You’re an infrastructure company. You gotta own the metal that you sell or you’re just a middleman for the cloud, and always at risk of being undercut by a competitor on bare metal with $0 egress fees.

Colocation and peering for $0 egress is why Cloudflare has a free tier, and why new entrants could never compete with them by reselling cloud services.

In fact, for hyperscalers, bandwidth price gouging isn’t just a profit center; it’s a moat. It ensures you can’t build the next AWS on AWS, and creates an entirely new (and strategically weaker) market segment of “PaaS” on top of “IaaS.”

Yup. Bingo. We've had to pass the cloud egress costs onto our customers, which sucks.

With this, it'll mean we can slash that in half, lower storage costs, remove "per seat" pricing, etc

Super exciting

  • How do bandwidth costs work now? do you pay the ISPs a flat fee, or is it still usage-based? how much cheaper is it compared to cloud providers?

    • in my experience (Eu, datacenter/ISP space) connectivity is either sold based on 99percentile commitments (aka, you pay for sending us this amount of traffic, anything over this gets you billed extra) or based on a minimum commitment for the traffic you send. (atleast X amount of bandwith) or it is based on a flat free principle where you pay an upfront cost for the setup and the rest is a base price for X amount of bits per seconds.

      It depends a lot on what kind of connection you require, and things like oversubscription and congestion control also come into play.

      Peering ports with IXP's are usually flat rate, while ports in datacenters to end customers usually have more complex constructs.

      Hyperscaler bandwith is notoriously expensive. for instance, a 100Gbps port on the AMS-IX is 2500$[1].

      Now, you need to account for extra costs to actually use this port (some IP space, ASN number etc) but even with all that added up i think you will not get much more expensive then 400$ per month averaged in total over a year.

      Now what makes comparing difficult is that hyperscalers are not transparant when it comes to connectivity costs. Looking at egress fees for example:

      AWS seems to charge 1 cent per Gigabyte transferred for egress fees.

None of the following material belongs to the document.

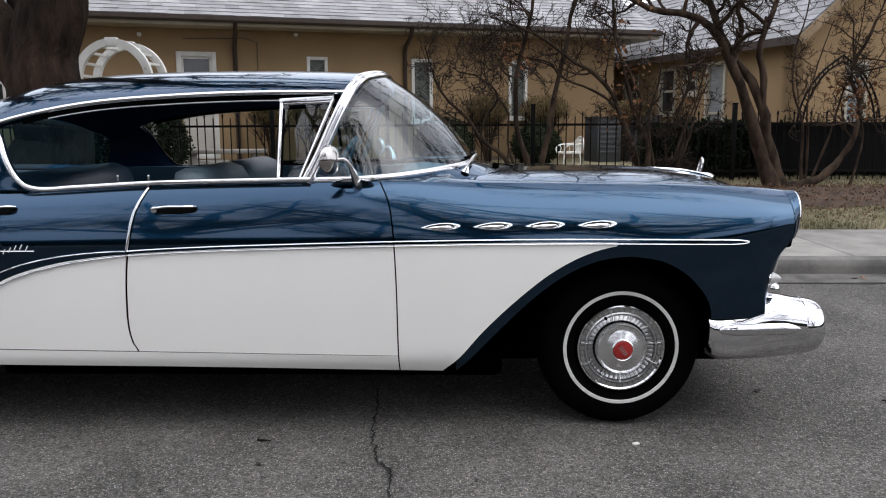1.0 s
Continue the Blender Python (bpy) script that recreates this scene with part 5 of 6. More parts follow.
bare_tree("tree", (0.20, 5.70, 0.42), [
    (stem([(-0.11, 0), (-0.24, 0.30), (-0.40, 0.51), (-0.65, 0.69), (-0.78, 0.91), (-1.04, 1.16), (-1.24, 1.48), (-1.34, 1.85)], 0.2), 0.036, 0.008),
    (stem([(-0.65, 0.69), (-0.60, 0.94), (-0.44, 1.21), (-0.69, 1.45), (-0.96, 1.53), (-0.91, 1.72)], -0.15), 0.019, 0.006),
    (stem([(-0.20, 0.25), (-0.30, 0.62), (-0.31, 1.03), (-0.41, 1.18), (-0.57, 1.39), (-0.6, 1.9)], 0.3), 0.018, 0.006),
    (stem([(0.02, 0), (-0.03, 0.25), (-0.11, 0.52), (-0.20, 0.82), (-0.23, 1.26), (-0.20, 1.55), (-0.16, 1.70), (-0.05, 2.2), (-0.1, 3.3)], -0.1), 0.046, 0.010),
    (stem([(0.12, 0), (0.11, 0.43), (0.21, 0.82), (0.26, 1.16), (0.34, 1.59), (0.40, 1.80), (0.45, 2.1), (0.7, 3.0), (0.8, 4.2)], 0.2), 0.047, 0.010),
    (stem([(0.29, 1.47), (0.20, 1.59), (-0.13, 1.68), (-0.36, 1.76), (-0.7, 1.70)], -0.2), 0.017, 0.005),
], 11, 4, 0.62, MYRTLE, leaves=[((-0.16, -0.03, 1.68), 0.09, 34), ((-0.32, -0.2, 1.75), 0.10, 26)], count=10, from_=0.42, thin=True)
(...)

      If we send data at line rate across our 100Gbps for an entire month we get the following:

      100gbps = 12.5Gigabytes per second. 12.5 * 2 629 743 83 (number of seconds in a month) = 32871797875 Gigabytes 32871797875 / 0,001$ = 3.287.179,7875

      thats 3,2 million dollars... compared to roughly 4000!

      AWS also seems to offer "dedicated connections". at roughly 22 dollars per hour [3] (no clue if this is even comparble to an IXP port, but the comparison would still be fun to make).

      22$ x 720 (hours per month = 15.840$, or roughly 3times the IXP port price.

      In both cases, you are getting absolutely shafted by egress prices at cloud providers compared to doing it yourself.